— start of Task input —

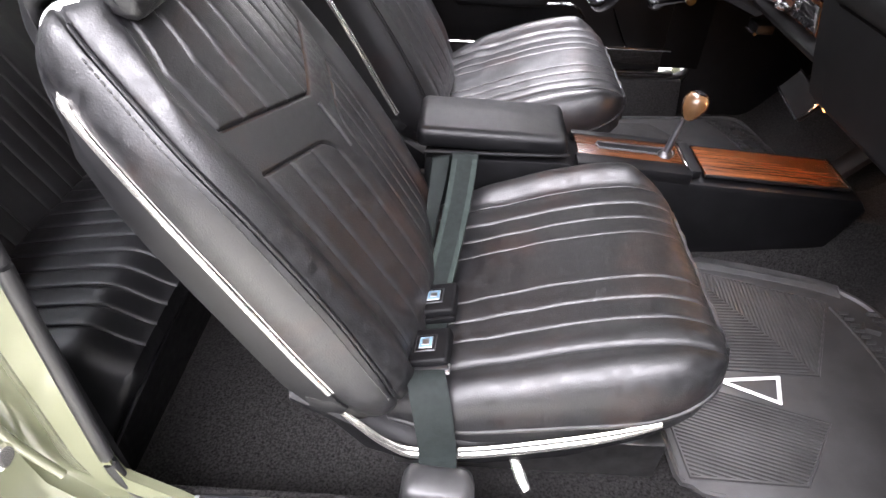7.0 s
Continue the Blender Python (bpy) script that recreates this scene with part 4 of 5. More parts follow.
part("lower_cluster_panel", sheet([[(x, y, z) for y in (-0.10, 0.15, 0.40, 0.60)] for x, z in ((0.140, 0.815), (0.136, 0.808), (0.150, 0.755), (0.180, 0.715), (0.25, 0.70))], (0.01, 0, 0)), PLASTIC, dash, "black lower cluster panel")
part("radio_panel", prism([(0.124, 0.808), (0.136, 0.752), (0.15, 0.752), (0.14, 0.808)], 1, -0.098, 0.170, 0.001), WOOD, dash, "walnut veneer radio panel")
for y, z in ((0.105, 0.782), (0.088, 0.768), (0.062, 0.772), (0.045, 0.785), (0.030, 0.768)):
    part("control_knob", lathe([(0, 0.011), (0.006, 0.012), (0.016, 0.0105), (0.022, 0.009), (0.024, 0.004)], (0.130, y, z), (-1, 0, 0.2), 14), CHROME, dash, "chrome control knob")
radio = part("radio", prism([(0.121, 0.802), (0.131, 0.758), (0.15, 0.758), (0.14, 0.802)], 1, -0.085, 0.008, 0.002), CHROME, dash, "chrome-faced radio")
part("radio_dial", prism([(0.1195, 0.797), (0.1245, 0.778), (0.13, 0.778), (0.125, 0.797)], 1, -0.075, -0.005, 0.001), GLOSS, radio)
for k in range(5):
    part("radio_button", box((0.1245, -0.012 - 0.014 * k, 0.768), (0.008, 0.010, 0.008), 0.001, 1), GLOSS, radio)
for y, w, z in ((-0.045, 0.016, 0.868), (-0.035, 0.030, 0.848), (-0.052, 0.012, 0.849)):
    part("control_mark", box((cluster_x(z) - 0.001, y, z), (0.002, w, 0.004)), WHITE, dash)
part("control_slot", box((cluster_x(0.845), -0.04, 0.845), (0.004, 0.10, 0.022), 0.001), GLOSS, dash)
part("lower_pad", tube([(0.16, 0.20, 0.728), (0.150, 0.0, 0.732), (0.145, -0.125, 0.735)], 0.022, 12, flat=0.8), PAD, dash, "black padded lower dash edge")
badge = part("badge", prism([(cluster_x(0.917) - 0.003, 0.917), (cluster_x(0.884) - 0.003, 0.884), (cluster_x(0.884) + 0.004, 0.884), (cluster_x(0.917) + 0.004, 0.917)], 1, -0.073, 0.100, 0.001), SLOT, dash, "black dash badge in a chrome frame")
for z in (0.918, 0.884):
    part("frame_bar", tube([(cluster_x(z) - 0.004, -0.074, z), (cluster_x(z) - 0.004, 0.101, z)], 0.0024, 8), CHROME, badge, "chrome frame bar")
for y in (-0.074, 0.101):
    part("frame_bar", tube([(cluster_x(0.918) - 0.004, y, 0.918), (cluster_x(0.884) - 0.004, y, 0.884)], 0.0024, 8), CHROME, badge, "chrome frame bar")
for k in range(2):
    part("badge_bar", box((cluster_x(0.900) - 0.0045, 0.036 - 0.050 * k, 0.900), (0.002, 0.026 + 0.026 * k, 0.008), 0.0005, 1), GREY, badge)
part("column_shroud", lathe([(0, 0.052), (0.06, 0.062), (0.14, 0.074), (0.25, 0.085)], (0.0, 0.365, 0.80), (0.95, 0, -0.30), 24), GLOSS, dash, "gloss black steering column")
part("ignition_lock", lathe([(0, 0.02), (0.02, 0.02), (0.028, 0.014)], (0.06, 0.312, 0.815), (-0.3, -0.95, 0.1), 16), CHROME, dash, "chrome ignition lock")

# ---- steering wheel ----
wheel = thing("steering_wheel", "black three-spoke steering wheel with brushed metal spokes", "steering wheel")
WC, WA = Vector((-0.10, 0.367, 0.838)), Vector((-0.953, 0, 0.30))
WU, WV = Vector((0.30, 0, 0.953)), Vector((0, 1, 0))
part("rim", tube([WC + 0.187 * (math.cos(a) * WU + math.sin(a) * WV) for a in [2 * math.pi * i / 72 for i in range(72)]], 0.0125, 12, True, up=WA), GLOSS, wheel, "gloss black rim")
part("rim_ring", tube([WC - WA * 0.002 + 0.176 * (math.cos(a) * WU + math.sin(a) * WV) for a in [2 * math.pi * i / 72 for i in range(72)]], 0.0028, 8, True, up=WA), STEEL, wheel, "bright inner ring of the rim")
part("hub", lathe([(-0.150, 0.036), (-0.120, 0.044), (-0.09, 0.050), (-0.07, 0.048), (-0.056, 0.040), (-0.052, 0.02)], WC, WA, 28), SPOKE, wheel, "brushed metal hub cone")
part("horn_button", lathe([(-0.052, 0.040), (-0.040, 0.038), (-0.034, 0.026), (-0.033, 0.004)], WC, WA, 24), PLASTIC, wheel, "black horn button")
for a in (20, 117, 242):
    q = radians(a)
    w = math.cos(q) * WU + math.sin(q) * WV
    t = -math.sin(q) * WU + math.cos(q) * WV
    rows = []
    for r, h, deep in ((0.035, 0.034, 0.058), (0.07, 0.032, 0.048), (0.12, 0.029, 0.026), (0.160, 0.028, 0.008), (0.181, 0.029, 0.002)):
        c = WC + w * r - WA * deep
        rows.append([c - t * h, c - t * h * 0.8 + WA * 0.004, c + t * h * 0.8 + WA * 0.004, c + t * h, c + t * h * 0.8 - WA * 0.003, c - t * h * 0.8 - WA * 0.003])
    spoke = part("spoke", skin(rows, True, True), SPOKE, wheel, "brushed dark metal spoke")
    rows = []
    for r, h, deep in ((0.085, 0.008, 0.0375), (0.135, 0.008, 0.0140)):
        c = WC + w * r - WA * deep
        rows.append([c - t * h, c - t * h + WA * 0.004, c + t * h + WA * 0.004, c + t * h])
    part("spoke_slot", skin(rows, True, True), GLOSS, spoke, "black slot")

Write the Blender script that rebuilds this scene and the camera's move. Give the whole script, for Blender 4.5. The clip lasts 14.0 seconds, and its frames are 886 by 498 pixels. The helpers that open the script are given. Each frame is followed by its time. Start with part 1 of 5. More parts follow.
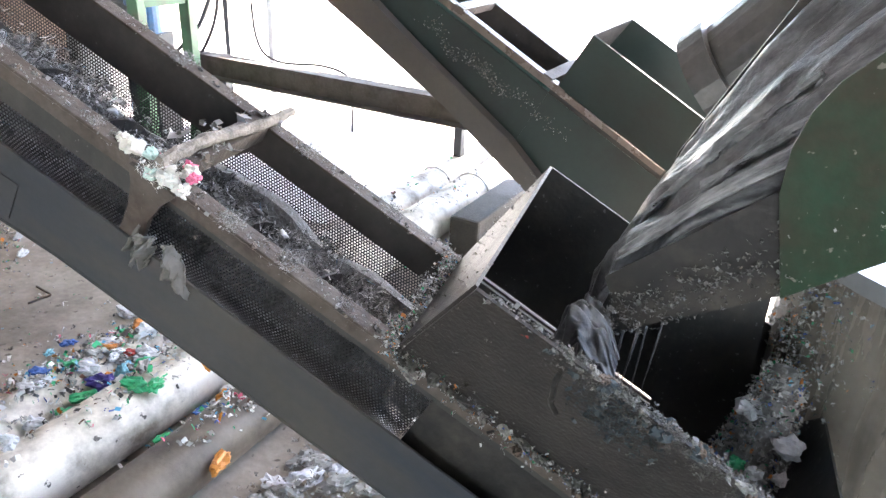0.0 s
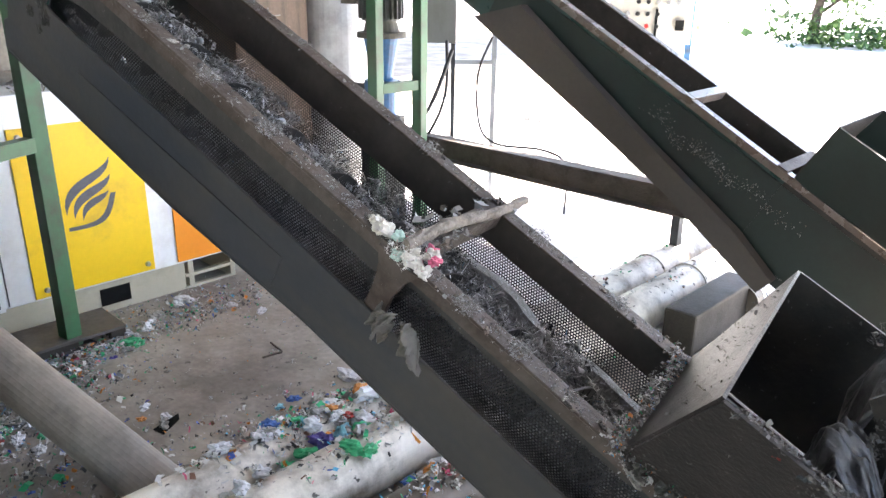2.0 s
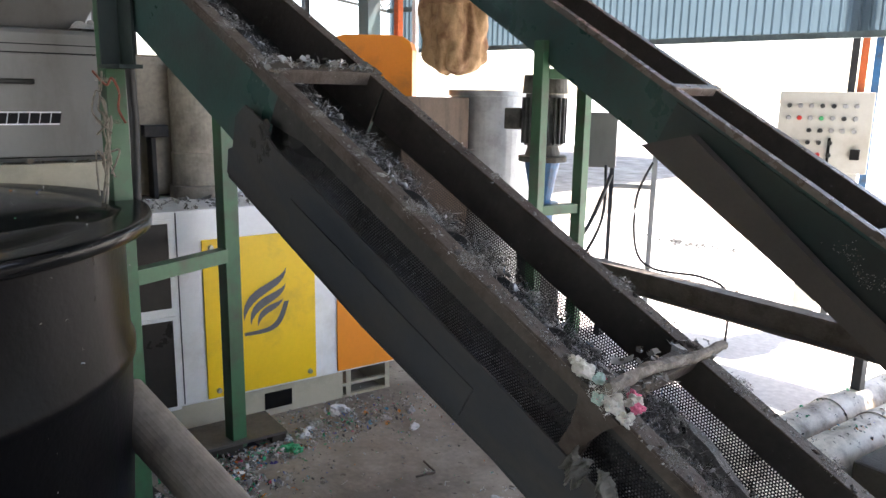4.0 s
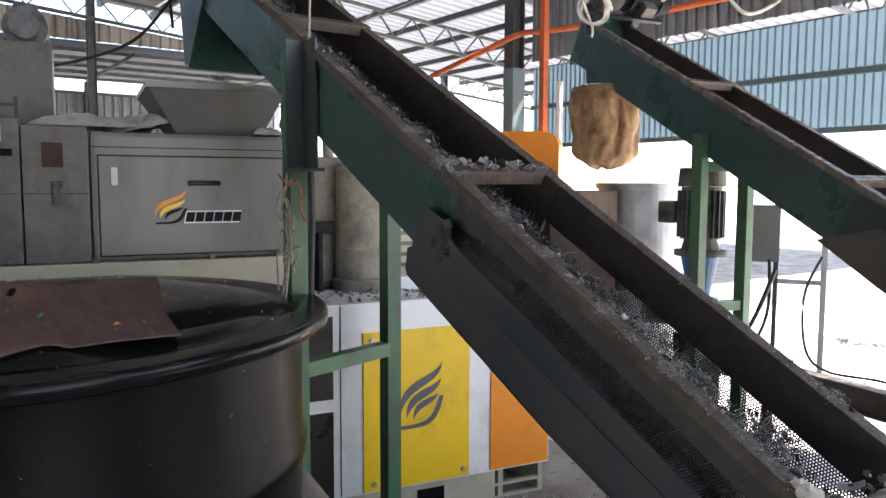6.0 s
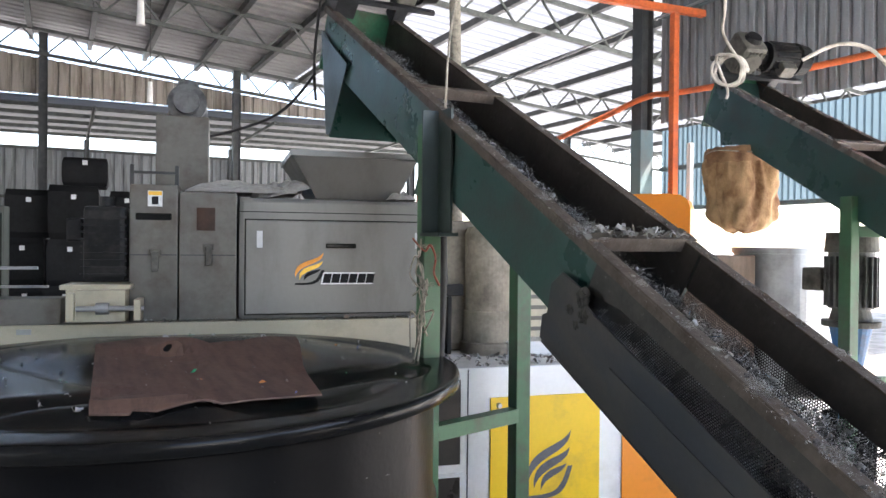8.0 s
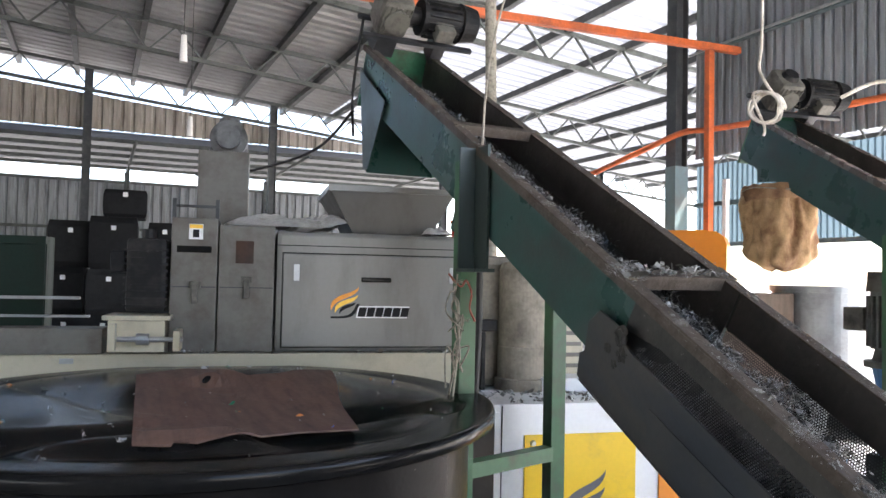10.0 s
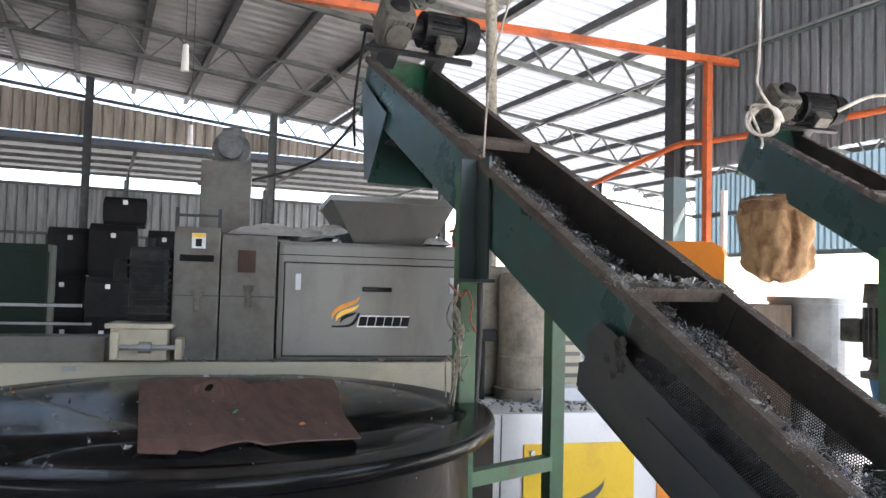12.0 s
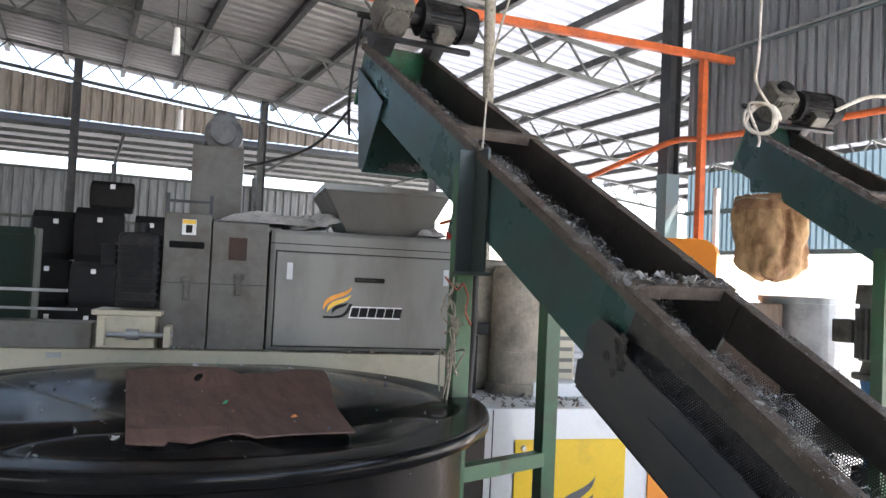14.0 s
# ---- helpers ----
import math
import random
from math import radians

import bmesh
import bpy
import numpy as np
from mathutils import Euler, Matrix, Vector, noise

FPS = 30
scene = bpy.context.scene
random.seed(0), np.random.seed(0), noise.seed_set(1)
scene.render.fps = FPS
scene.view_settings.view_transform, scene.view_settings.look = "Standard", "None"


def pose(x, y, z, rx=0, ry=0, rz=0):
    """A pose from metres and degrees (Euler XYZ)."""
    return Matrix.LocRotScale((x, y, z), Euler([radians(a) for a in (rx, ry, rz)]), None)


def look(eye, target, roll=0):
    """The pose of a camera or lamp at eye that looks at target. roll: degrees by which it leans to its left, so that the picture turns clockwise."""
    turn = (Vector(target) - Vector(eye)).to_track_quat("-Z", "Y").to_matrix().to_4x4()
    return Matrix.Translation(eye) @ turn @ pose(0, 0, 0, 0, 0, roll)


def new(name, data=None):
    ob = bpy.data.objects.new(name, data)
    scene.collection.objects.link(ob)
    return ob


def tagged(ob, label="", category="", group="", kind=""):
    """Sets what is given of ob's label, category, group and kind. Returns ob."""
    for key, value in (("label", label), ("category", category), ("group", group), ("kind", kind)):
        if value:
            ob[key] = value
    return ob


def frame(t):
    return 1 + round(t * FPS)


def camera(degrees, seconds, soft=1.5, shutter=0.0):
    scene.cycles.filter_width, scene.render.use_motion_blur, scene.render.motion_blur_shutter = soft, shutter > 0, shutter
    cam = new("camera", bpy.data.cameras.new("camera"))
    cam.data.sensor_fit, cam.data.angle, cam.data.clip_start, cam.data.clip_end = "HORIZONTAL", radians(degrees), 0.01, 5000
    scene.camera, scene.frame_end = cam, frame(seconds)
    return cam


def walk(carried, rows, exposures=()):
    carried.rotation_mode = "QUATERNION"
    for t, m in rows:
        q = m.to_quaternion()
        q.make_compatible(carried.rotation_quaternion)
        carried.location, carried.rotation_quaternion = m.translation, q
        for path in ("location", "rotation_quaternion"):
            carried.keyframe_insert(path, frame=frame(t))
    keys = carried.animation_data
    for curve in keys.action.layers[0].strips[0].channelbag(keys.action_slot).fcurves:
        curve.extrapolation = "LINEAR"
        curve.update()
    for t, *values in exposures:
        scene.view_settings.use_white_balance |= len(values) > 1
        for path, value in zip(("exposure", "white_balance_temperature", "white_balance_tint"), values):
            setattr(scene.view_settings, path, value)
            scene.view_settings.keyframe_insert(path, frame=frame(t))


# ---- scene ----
EXPOSURES = [(0.0, 4.0, 6800, 15), (1.0, 3.8, 6850, 15), (2.0, 3.35, 6850, 15), (3.0, 2.75, 6850, 15), (5.5, 2.33, 6850, 15), (6.5, 2.50, 6800, 15), (8.0, 2.82, 6720, 14), (10.5, 2.76, 6720, 14), (14.0, 2.70, 6720, 14)]
cam = camera(60.96, 14.0)
ROWS = [
    (0.0, -0.0000, 0.0000, 1.3279, 18.283, -25.338, -2.604),
    (0.5, -0.0115, -0.0098, 1.3347, 21.644, -24.245, -2.544),
    (1.0, -0.0244, -0.0158, 1.3399, 25.417, -22.676, -1.932),
    (1.5, -0.0418, -0.0204, 1.3450, 30.362, -21.508, -1.367),
    (2.0, -0.0520, -0.0253, 1.3505, 33.583, -19.938, -0.679),
    (2.5, -0.0616, -0.0297, 1.3603, 36.250, -17.945, -0.380),
    (3.0, -0.0796, -0.0437, 1.3728, 39.096, -15.902, -0.871),
    (5.5, -0.2439, -0.1501, 1.4067, 51.115, -6.187, -0.160),
    (6.0, -0.2457, -0.1610, 1.4107, 53.816, -4.951, -0.202),
    (6.5, -0.2466, -0.1697, 1.4154, 56.330, -3.766, -0.044),
    (7.0, -0.2488, -0.1775, 1.4191, 58.262, -2.472, -0.188),
    (7.5, -0.2554, -0.1859, 1.4230, 60.470, -1.362, -0.178),
    (8.0, -0.2623, -0.1962, 1.4246, 62.938, -0.410, -0.572),
    (10.5, -0.2545, -0.2221, 1.4336, 65.275, 2.329, -1.375),
    (11.0, -0.2504, -0.2265, 1.4351, 65.309, 2.525, -1.520),
    (11.5, -0.2435, -0.2308, 1.4356, 65.238, 2.712, -1.434),
    (12.0, -0.2361, -0.2378, 1.4357, 65.137, 2.767, -1.482),
    (12.5, -0.2336, -0.2457, 1.4366, 64.704, 2.956, -1.522),
    (13.0, -0.2413, -0.2517, 1.4359, 64.029, 2.768, -2.110),
    (13.5, -0.2575, -0.2506, 1.4373, 64.163, 2.289, -2.332),
    (14.0, -0.2835, -0.2453, 1.4367, 64.176, 2.185, -2.663),
]
walk(cam, [(t, pose(x, y, z, 90 + pitch, roll, yaw)) for t, x, y, z, yaw, pitch, roll in ROWS], EXPOSURES)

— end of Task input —

* [Task to complete]: Looking at the data above, return every line from the one with "# ---- helpers" down to the one with "of a camera", exactly and inclusively.

* [Response to this exercise]:
# ---- helpers ----
import math
import random
from math import radians

import bmesh
import bpy
import numpy as np
from mathutils import Euler, Matrix, Vector, noise

FPS = 30
scene = bpy.context.scene
random.seed(0), np.random.seed(0), noise.seed_set(1)
scene.render.fps = FPS
scene.view_settings.view_transform, scene.view_settings.look = "Standard", "None"


def pose(x, y, z, rx=0, ry=0, rz=0):
    """A pose from metres and degrees (Euler XYZ)."""
    return Matrix.LocRotScale((x, y, z), Euler([radians(a) for a in (rx, ry, rz)]), None)


def look(eye, target, roll=0):
    """The pose of a camera or lamp at eye that looks at target. roll: degrees by which it leans to its left, so that the picture turns clockwise."""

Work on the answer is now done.